Builder confidence in the market for new single-family homes ended a three-month slide in May, as the Housing Market Index ticked up two points. This month that two-point gain evaporated as the index slid back down to 68. The National Association of Home Builders (NAHB) said the retreat of the measure, which it sponsors in conjunction with Wells Fargo, in June was, in large part, due to elevated lumber prices.
"Builders are optimistic about housing market conditions as consumer demand continues to grow," said NAHB Chairman Randy Noel. "However, builders are increasingly concerned that tariffs placed on Canadian lumber and other imported products are hurting housing affordability. Record-high lumber prices have added nearly $9,000 to the price of a new single-family home since January 2017."
"Improved economic growth, continued job creation and solid housing demand should spur additional single-family construction in the months ahead," said NAHB Chief Economist Robert Dietz. "However, builders do need access to lumber and other construction materials at reasonable costs in order to provide homes at competitive price points, particularly for the entry-level market where inventory is most needed."
Analysts polled by Econoday expected the HMI to continue strong, with estimates ranging from 68 to 72. The consensus was for it to remain at 70.
The index is derived from a monthly survey that NAHB conducts among its new home builder members.

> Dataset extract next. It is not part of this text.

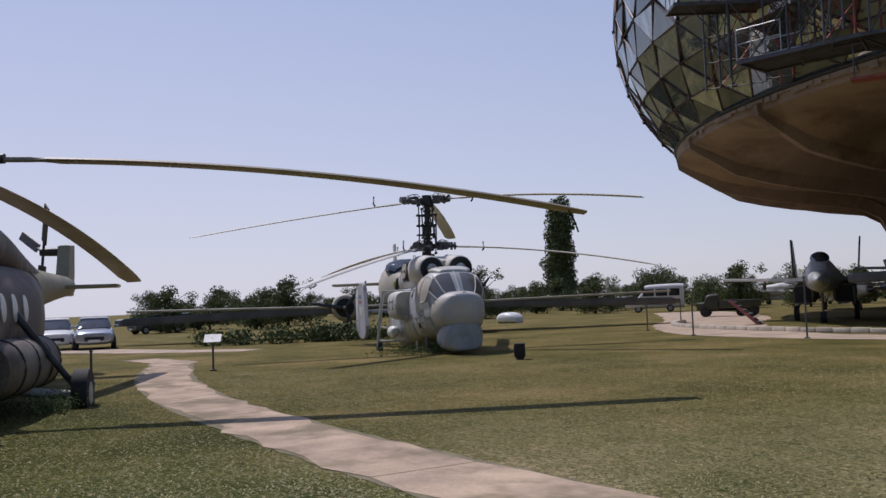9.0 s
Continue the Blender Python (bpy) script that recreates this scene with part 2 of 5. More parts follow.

They are asked to gauge their perceptions of the current single-family home sales market and about their sales expectations for sales over the next six months as "good," "fair" or "poor" and to rate buyer traffic as "high to very high," "average" or "low to very low." Scores for each component are then used to calculate a seasonally adjusted index where any number over 50 indicates that more builders view conditions as good than poor.
Each of the three components was down a single point from its May level. The index measuring current sales conditions fell to 75; the component gauging expectations in the next six months dropped to 76, and the metric charting buyer traffic edged down to 50.
Regional HMI scores are computed as three-month moving averages. They were mixed, with the Northeast region rising 2 points to 57 and the South dipping 1 point to 71. The West and Midwest were unchanged at 76 and 65, respectively.